No solo es grave y visible lastimar el cuerpo ajeno. Que la lealtad se asuma como un principio inviolable so pena de puñetazo o desmadres mayores, eso es lo complicado. La deslealtad es una cabronada, pero a los cabrones, si hay caso, los juzga la ley, no un exsocio herido. En nuestro mundo la infidelidad es un abuso de la confianza de otro, sin duda, y si es retrechera peor, pero, para cuando sale a la luz, ahí está la regulación legal de sus perjuicios. Ese es nuestro mayor acuerdo, hacer funcionar la legalidad, antes que la venganza privada, en un mundo habitado por bestias más o menos educadas. El pacto se propone bajo la consigna absoluta de un principio: como dirían los godos, al que no le guste el azul, que rompa el cielo. Lindo, sí, el totalitarismo idealizado de la civilización. Pero Eros vive bajo un cielo roto y lo inteligente no es deplorar el desgaste del pacto social, sino enfrentar la vida corriente.
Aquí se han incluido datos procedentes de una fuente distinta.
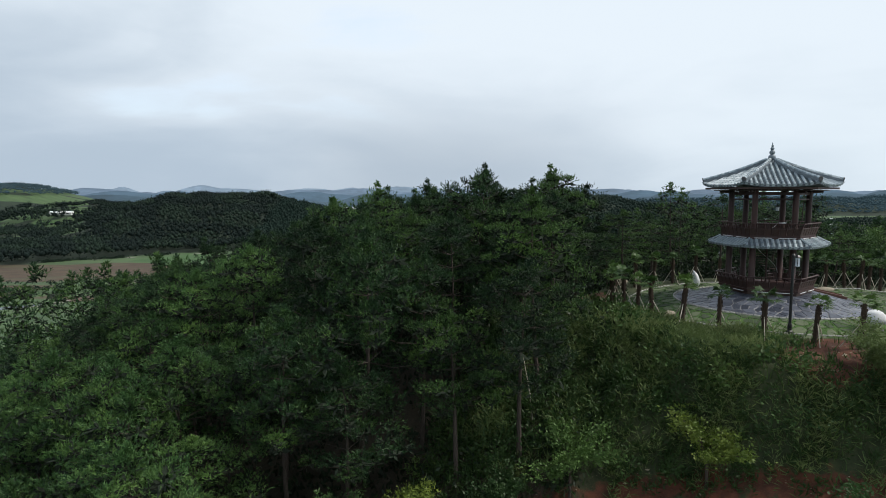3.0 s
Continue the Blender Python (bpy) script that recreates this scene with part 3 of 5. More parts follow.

Si hemos llegado a educarnos para idealizar el principio de no asesinar al que nos lleva la contraria, ¿por qué no insistir en formas menos abruptas para canalizar las pasiones de la territorialidad? ¿Será imposible? En un sentido responsable y dedicado sólo conozco el proyecto que concibió la Línea para Celos Anónimos (Celan), ideada desde 2009 por —quién más— Corpovisionarios. Con eso que en los costureros llaman “originalidades”, esta corporación se tomó el tema en serio (ocurre así ya en muchos países) y sus resultados parecen alentadores. No sobraría que en la capital se considerara revisar si fuera útil su ejemplo y tomar nota, para casos de sensible urgencia, del numerito telefónico gratuito con que un desahogo asistido resuelve las necesidades primarias. Faltan muchos esfuerzos por insistir en una cultura menos posesiva y desequilibrada, pero, como es evidente, la señora Alcocer no le daría su voto a Antanas Mockus.